Most bath bombs also contain a combination of ingredients designed to enhance your sensory experience, such as:

  • Colorful pigments.
  • Essential oils and/or other fragrances.
  • Luxurious oils.

Once those ingredients are pressed into a ball (or any other shape), the result is a fun and colorful bath bomb.

How to Make Your Own Bath Bombs

Colorful, homemade bath bombsWant to make your own bath bombs for a fraction of the retail price? Here’s what you’ll need:

  • 1 cup baking soda.
  • ½ cup of citric acid.
  • ½ cup of cornstarch or kaolin clay.
  • 2 tablespoons of your favorite moisturizing oil (like coconut, almond, argan or olive oil).
  • Molds of your choice.

Then, you can gather some fun additional ingredients to enhance your bath time experience, such as:

  • 5-10 drops of essential oils or your favorite fragrance.
  • A few drops of vegetable-based food dye.
  • Mica or cosmetic-grade glitter.
  • Dried flowers and/or herbs.

To make your bath bombs, whisk the dry ingredients (baking soda, citric acid, cornstarch or kaolin clay and any shimmer, glitter and dried flowers and/or herbs) together in a bowl.

Next, whisk in the wet ingredients (moisturizing oil and any food dye, essential oils and/or fragrance).

Finally, once you can easily clump the mixture together by squeezing it in your hand, press it firmly into your chosen molds. You can purchase molds from an online retailer, or use any baking molds you already have in your kitchen.

Once secured in their molds, let your bath bombs set for at least 12 hours. If they don’t easily come out of their molds, try gently tapping the outside of the molds with a spoon.

After your bath bombs are set and ready to go, you can store them any way you’d like, whether you keep them in a jar, wrapped in plastic wrap or tied up in gauze pouches.

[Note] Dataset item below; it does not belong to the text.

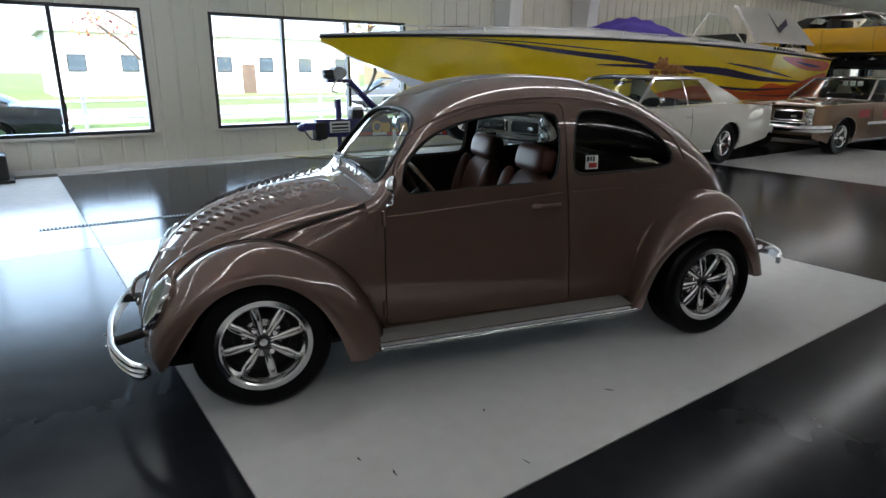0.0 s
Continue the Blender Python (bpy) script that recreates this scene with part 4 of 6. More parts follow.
for k in range(3):
    a = math.radians(90 + 120 * k)
    part("spoke", G().tube([dm @ Vector((0, 0, -0.03)), dm @ Vector((0.18 * math.cos(a), 0.18 * math.sin(a), 0))], 0.009, 6, flat=0.4), ALU, sw)
part("column", G().cyl(dm @ Vector((0, 0, -0.02)), dm @ Vector((0, 0, -0.30)), 0.022, 12), SEAL, sw)


def seat(y, s):
    ob = new("front_seat")
    ob.parent = beetle
    tagged(ob, "brown leather bucket seat")
    def cushion(name, c, size, m, sq=2.6):
        rows = []
        for i in range(17):
            a = math.pi * (i / 16 - 0.5)
            a = max(-1.55, min(1.55, a))
            sa, ca = math.sin(a), math.cos(a)
            rows.append([])
            for j in range(28):
                b = 2 * math.pi * j / 28
                f = lambda v: math.copysign(abs(v) ** (2 / sq), v)
                rows[-1].append(m @ (Vector(c) + Vector((size[0] * f(ca) * f(math.cos(b)), size[1] * f(ca) * f(math.sin(b)), size[2] * f(sa)))))
        part(name, G().grid(rows, close_v=True), LEATHER, ob, smooth=60)
    cushion("cushion", C(s, y, 0.43), (0.25, 0.235, 0.075), Matrix())
    tilt = Matrix.Translation(C(s + 0.22, y, 0.46)) @ pose(0, 0, 0, 0, -14, 0)
    cushion("backrest", (0, 0, 0.22), (0.075, 0.225, 0.27), tilt)
    cushion("bolster", (0.05, 0.185, 0.22), (0.05, 0.045, 0.25), tilt)
    cushion("bolster", (0.05, -0.185, 0.22), (0.05, 0.045, 0.25), tilt)
    cushion("headrest", (0.015, 0, 0.545), (0.058, 0.160, 0.074), tilt, 3.6)
    for q in (-0.05, 0.05):
        part("post", G().cyl(tilt @ Vector((0, q, 0.5)), tilt @ Vector((0, q, 0.58)), 0.008, 8), CHROME, ob)


seat(0.31, 1.16)
seat(-0.31, 1.16)
part("rear_seat", G().box(C(1.98, 0, 0.50), (0.45, 1.02, 0.18), bevel=0.06).box(C(2.22, 0, 0.72), (0.16, 1.02, 0.46), pose(0, 0, 0, 0, 0, 0), bevel=0.06), LEATHER, beetle, "brown leather rear bench")
rv = part("inner_mirror", G().box(C(0.80, 0.0, 1.175), (0.015, 0.15, 0.055), bevel=0.012), CHROME, beetle, "chrome cabin mirror")
part("stem", G().cyl(C(0.81, 0, 1.20), C(0.84, 0, 1.27), 0.006, 8), CHROME, rv)
part("air_freshener", G().lathe([(0.001, -0.004), (0.03, -0.003), (0.03, 0.003), (0.001, 0.004)], Matrix.Translation(C(0.80, 0.0, 1.11)) @ pose(0, 0, 0, 0, 90, 0) @ Matrix.Diagonal((1, 0.9, 1, 1)), 20), WHITE, beetle)
# ---------------------------------------------------------------- other cars
MATTE_BLACK = mat("satin black", (0.012, 0.012, 0.013), 0.38, vary=0.2)
VINYL = mat("black vinyl roof", (0.014, 0.014, 0.014), 0.5, bump=0.0008, bump_scale=200)
SALOON = mat("dark cabin trim", (0.02, 0.018, 0.017), 0.6)
CARGLASS = glass("car glass", (0.80, 0.86, 0.83), 1.5)
PLATE = mat("plate white", (0.72, 0.72, 0.70), 0.4)
RED_BAR = mat("red print", (0.36, 0.05, 0.05), 0.5)
CT = tyre_mesh("tyre", 0.335, 0.215, 0.197)
CRIM = mesh_of("rim", G().lathe([(0.203, 0.095), (0.200, 0.103), (0.188, 0.096), (0.180, 0.075), (0.170, 0.03), (0.10, 0.012), (0.02, 0.010), (0.001, 0.010)], None, 40), mat("dark wheel centre", (0.12, 0.12, 0.12), 0.3, metal=0.8))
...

That’s it! Next time you’re in the mood for an extra-luxurious bath, simply fill your tub with hot water, step in and drop in one of your bath bombs.

Bath Bomb Tips and Tricks

Making a bath bomb

Here are some tips and tricks to ensure that your DIY bath bombs are the best they can be:

  • Wear plastic or latex gloves while making your bath bombs. This will help prevent your hands from getting stained by any food dye you choose to use.
  • Don’t allow your bath bombs to come in contact with water either while you’re making them or after they’ve set. Even a small amount of water will cause fizzing.
  • Don’t add Epsom salts, Dead Sea salts or other bath salts to your bath bombs: These types of salts act as a humectant, meaning that they attract water. If they attract water during the mixing or setting process, they can cause your bath bombs to fizz prematurely. Instead, wait until you’ve drawn your bath to add the bath salts of your choice.
  • Try not to add too much oil, as doing so can make your bath bombs soft and difficult to set. Start out with two tablespoons, test the mixture’s clumping ability and then add another teaspoon if needed.
  • If you live in a humid area, you may want to cover any of your bath bomb’s exposed surfaces with plastic wrap while mixing, setting or storing the bombs. This will help prevent them from fizzing before you’re ready to use them.
  • To make multicolored bath bombs, divide your bath bomb mixture into separate bowls before adding food dye. Just make sure to add the other wet ingredients before you separate the mixture — if you don’t, it will be difficult to get a consistent ingredient ratio.
  • If your bathtub doesn’t have a mat or non-slip standing surface, add your bath bomb after you’ve gotten in. If you add it before you step in, the oils it contains can cause your bathtub to become too slippery to safely stand on.
  • If you’ve added a large amount of dye to your bath bombs, make sure to give your tub a quick wipe-down after use to avoid staining.

With just a few simple ingredients, you can make and enjoy as many bath bombs as you’d like without breaking the bank. Plus, your DIY bath bombs won’t just be cheaper than store-bought versions — they’ll also be perfectly customized to your preferences and make for much more meaningful gifts.

Whether you want to upgrade your bathing experience or make personalized gifts for friends and family, these homemade bath bombs are for you.